On January 20, the Ninth Circuit affirmed a district court decision in CFPB v. Great Plains Lending that compelled three tribal lending entities to comply with civil investigative demands (CID) issued by the CFPB.
The tribal entities are for-profit small-dollar online lending companies created by three separate tribes (Tribes). The CFPB launched an investigation into those entities to determine whether they had violated federal consumer financial laws. More specifically, the CFPB was concerned that the entities had engaged in unlawful practices in violation of the Dodd-Frank Wall Street Reform and Consumer Financial Protection Act (CFPA), the Truth in Lending Act (TILA), the Electronic Funds Transfer Act (EFTA), and the Gramm-Leach Bliley Act (GLBA).
During the course of its investigation, the CFPB served several civil investigative demands on the tribal entities. The Tribes instructed the tribal lending entities not to respond to the CIDs on grounds of tribal sovereign immunity.
The CFPB responded by seeking an order from the US District Court for the Central District of California compelling a response. The court granted the request.
The tribal lending entities appealed the ruling to the Ninth Circuit, arguing that the CFPB’s enforcement authority did not extend to them.

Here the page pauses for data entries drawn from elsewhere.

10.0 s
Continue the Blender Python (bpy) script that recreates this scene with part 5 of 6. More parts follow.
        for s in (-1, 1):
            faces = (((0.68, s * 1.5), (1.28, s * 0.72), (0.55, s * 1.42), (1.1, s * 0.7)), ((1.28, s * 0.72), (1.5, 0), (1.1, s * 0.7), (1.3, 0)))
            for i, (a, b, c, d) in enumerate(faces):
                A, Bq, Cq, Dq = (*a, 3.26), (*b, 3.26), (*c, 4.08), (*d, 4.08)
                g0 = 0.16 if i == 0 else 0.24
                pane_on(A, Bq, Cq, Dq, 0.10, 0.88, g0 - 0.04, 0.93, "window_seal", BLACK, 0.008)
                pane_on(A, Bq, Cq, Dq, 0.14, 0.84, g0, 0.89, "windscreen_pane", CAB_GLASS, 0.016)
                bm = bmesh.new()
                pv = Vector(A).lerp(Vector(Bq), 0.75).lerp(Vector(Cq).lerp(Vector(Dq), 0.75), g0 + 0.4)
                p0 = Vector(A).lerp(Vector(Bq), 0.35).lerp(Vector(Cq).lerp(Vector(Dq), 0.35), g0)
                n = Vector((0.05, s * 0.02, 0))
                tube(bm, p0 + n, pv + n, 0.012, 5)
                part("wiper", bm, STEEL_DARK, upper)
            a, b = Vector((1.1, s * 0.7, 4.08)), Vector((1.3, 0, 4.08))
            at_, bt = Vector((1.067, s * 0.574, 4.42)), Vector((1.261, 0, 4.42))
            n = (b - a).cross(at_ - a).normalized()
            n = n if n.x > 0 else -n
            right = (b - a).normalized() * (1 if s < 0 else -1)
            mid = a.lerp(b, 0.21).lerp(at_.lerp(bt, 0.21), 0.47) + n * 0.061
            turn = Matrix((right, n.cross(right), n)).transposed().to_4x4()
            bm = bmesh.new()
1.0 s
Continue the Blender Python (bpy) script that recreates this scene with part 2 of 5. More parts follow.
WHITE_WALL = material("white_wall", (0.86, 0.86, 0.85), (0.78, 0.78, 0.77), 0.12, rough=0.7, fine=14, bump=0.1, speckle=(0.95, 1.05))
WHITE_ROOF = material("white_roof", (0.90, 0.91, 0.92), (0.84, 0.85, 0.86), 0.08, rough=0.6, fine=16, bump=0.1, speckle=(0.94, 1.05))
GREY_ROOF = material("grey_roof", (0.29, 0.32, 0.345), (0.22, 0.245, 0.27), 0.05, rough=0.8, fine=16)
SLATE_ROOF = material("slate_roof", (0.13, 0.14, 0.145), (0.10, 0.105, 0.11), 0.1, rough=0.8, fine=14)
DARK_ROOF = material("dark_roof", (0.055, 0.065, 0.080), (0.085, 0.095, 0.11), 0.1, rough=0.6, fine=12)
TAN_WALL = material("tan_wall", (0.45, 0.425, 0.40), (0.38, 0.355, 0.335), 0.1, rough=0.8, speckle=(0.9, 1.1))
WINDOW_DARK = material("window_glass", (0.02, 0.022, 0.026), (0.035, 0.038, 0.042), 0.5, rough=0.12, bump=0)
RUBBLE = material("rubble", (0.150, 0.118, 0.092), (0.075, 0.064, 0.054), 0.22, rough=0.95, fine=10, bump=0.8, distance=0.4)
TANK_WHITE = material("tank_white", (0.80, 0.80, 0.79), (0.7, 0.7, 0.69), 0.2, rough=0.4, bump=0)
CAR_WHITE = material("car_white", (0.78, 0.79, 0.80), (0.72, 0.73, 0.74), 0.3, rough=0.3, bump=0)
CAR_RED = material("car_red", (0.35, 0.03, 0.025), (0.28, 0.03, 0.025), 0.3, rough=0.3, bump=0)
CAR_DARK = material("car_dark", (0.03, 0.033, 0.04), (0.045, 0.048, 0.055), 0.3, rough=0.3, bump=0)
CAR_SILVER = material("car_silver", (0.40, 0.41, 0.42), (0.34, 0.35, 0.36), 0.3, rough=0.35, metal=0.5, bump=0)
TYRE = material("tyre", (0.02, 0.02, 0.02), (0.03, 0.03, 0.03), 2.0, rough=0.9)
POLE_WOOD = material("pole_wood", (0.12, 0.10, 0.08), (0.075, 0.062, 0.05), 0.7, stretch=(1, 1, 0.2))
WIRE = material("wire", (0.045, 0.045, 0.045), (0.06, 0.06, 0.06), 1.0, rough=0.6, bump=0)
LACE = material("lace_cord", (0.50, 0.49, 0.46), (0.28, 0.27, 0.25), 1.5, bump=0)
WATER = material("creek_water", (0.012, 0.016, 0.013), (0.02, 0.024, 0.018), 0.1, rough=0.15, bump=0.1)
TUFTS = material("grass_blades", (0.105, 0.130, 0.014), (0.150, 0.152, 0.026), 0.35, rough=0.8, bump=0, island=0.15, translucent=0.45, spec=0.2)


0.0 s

The Ninth Circuit, however, affirmed the district court’s order. The court reasoned that when Congress created the CFPA, which authorized the creation of the CFPB, it did not expressly excluded the tribes from the Bureau’s enforcement authority. The court concluded that the district court properly determined that “the Bureau did not plainly lack jurisdiction to issue investigative demands to the tribal corporate entities.”